La confessione sembra una cosa scaduta, di altri tempi… ma purtroppo l’uomo è sempre lo stesso. Sbaglia oggi, come sbagliava ieri, anzi, sono nati peccati nuovi… Ma anziché confrontarsi con Dio, con la sua Parola, e chinarsi di fronte a sé stesso e davanti al sacerdote ministro della misericordia, l’uomo contemporaneo, preferisce dire le stesse cose allo psicologo, ritenendolo il confessore laico e qualificato.

CHE COSA CONFESSARE?

E qui a tutti viene spontaneo pensare all’elenco dei propri peccati e al bisogno di liberarci. Ma ciò è troppo riduttivo e forse anche un poco deprimente.

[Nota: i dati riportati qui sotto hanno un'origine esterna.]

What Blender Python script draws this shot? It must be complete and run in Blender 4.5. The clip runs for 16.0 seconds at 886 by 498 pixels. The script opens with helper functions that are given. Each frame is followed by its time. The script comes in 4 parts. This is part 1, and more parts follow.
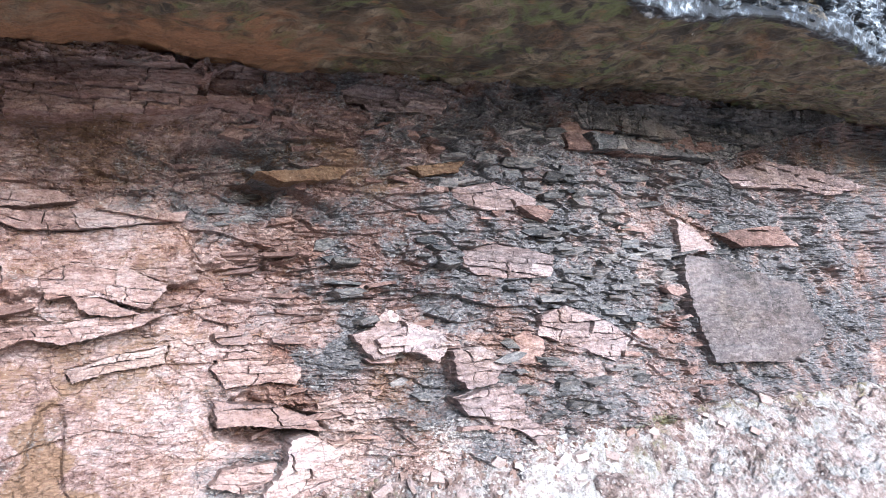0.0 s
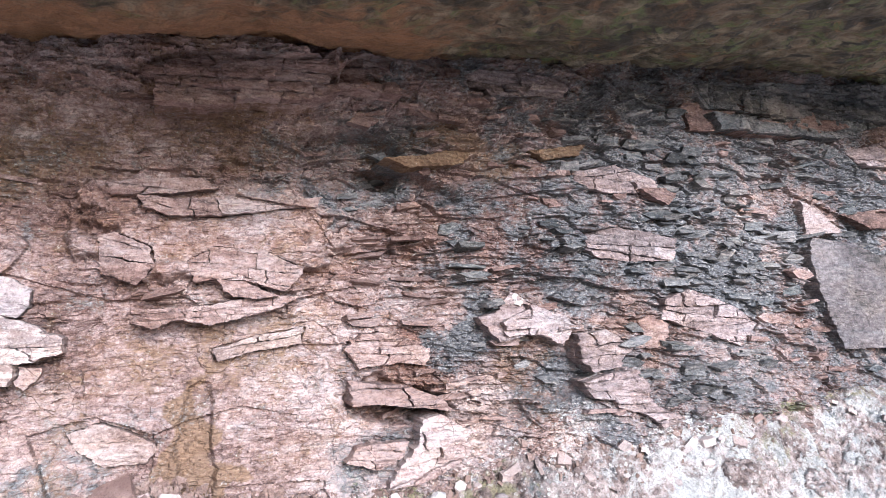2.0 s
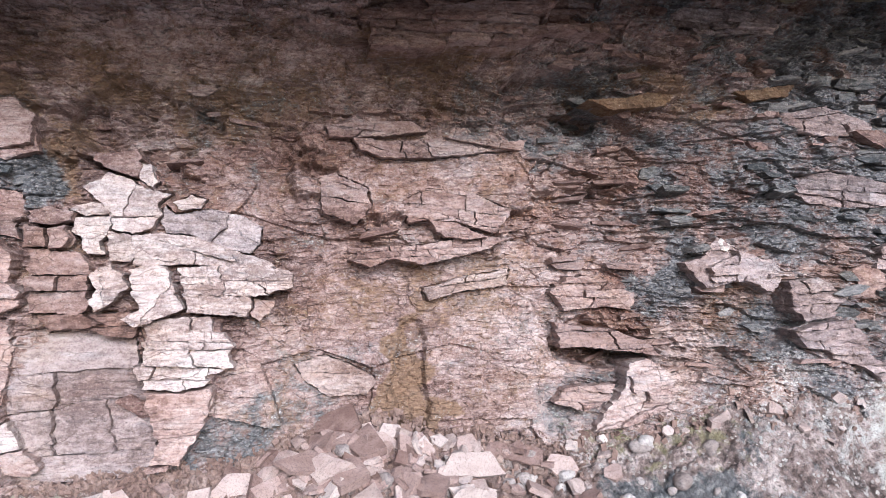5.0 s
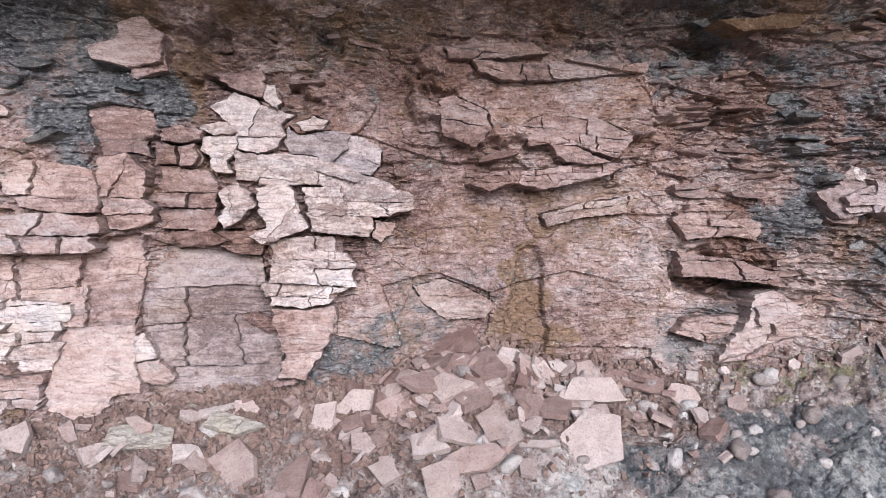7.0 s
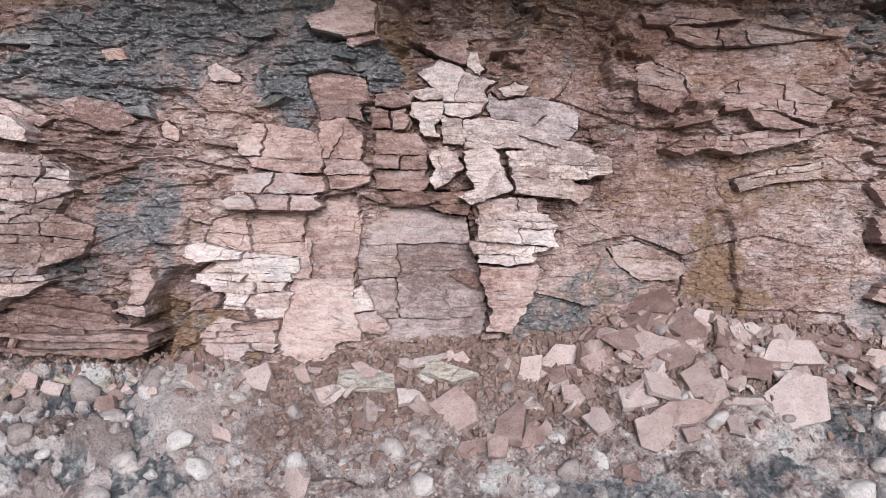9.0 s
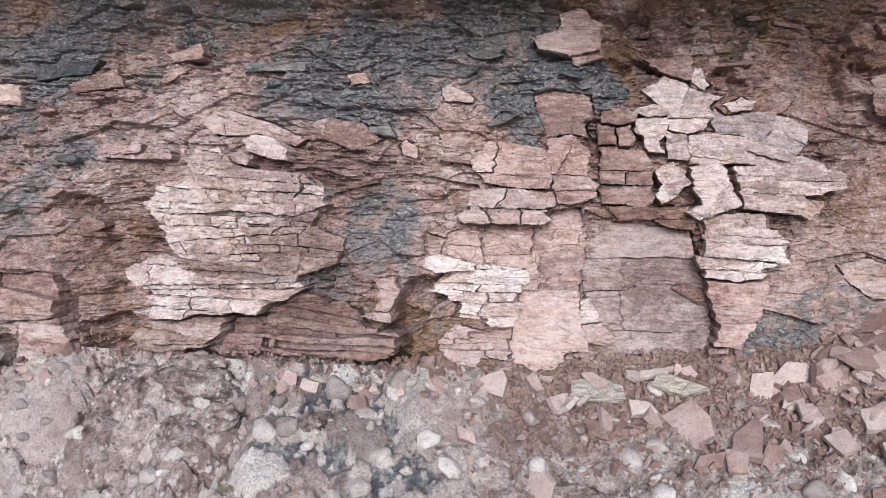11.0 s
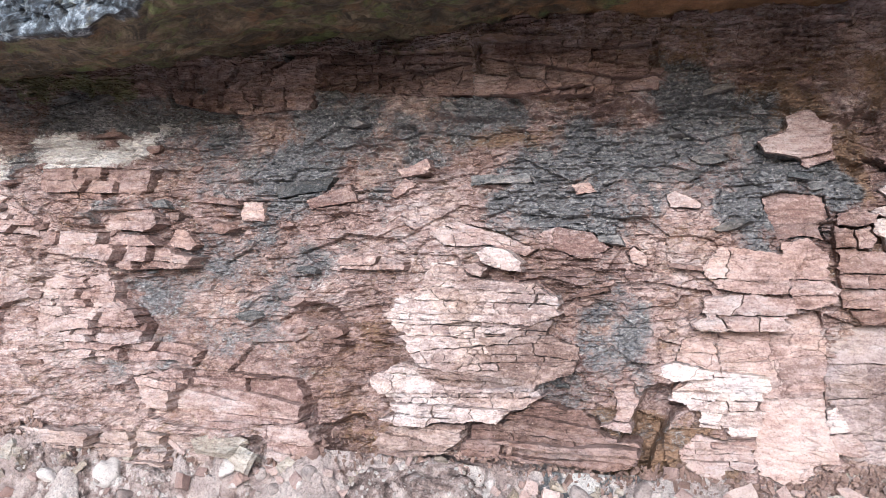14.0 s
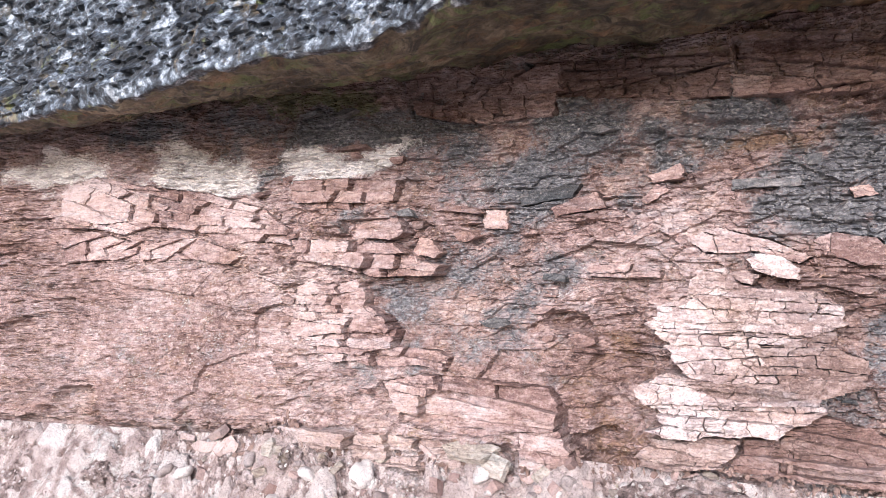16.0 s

Innanzitutto dobbiamo riconoscere i doni di Dio nella nostra vita. Dio ama “tutte” le sue creature e senza la consapevolezza della gratuità di questo amore che è più grande di ogni peccato, e si traduce in una misericordia senza limiti, l’accusa dei peccati rischia di diventare un momento processuale.

Un’altra domanda potrebbe essere questa: che cosa nella mia vita vorrei che non ci fosse stato, che cosa vorrei non aver fatto, che cosa mi pesa di più? Il peccato potrebbe essere una non buona impostazione della mia vita, non solo i singoli atti.

PER LA CONFESSIONE MI TROVERETE SEMPRE DISPONIBILE. Prima o dopo le celebrazioni, o quando il Signore vi chiama a questo incontro con la Sua misericordia.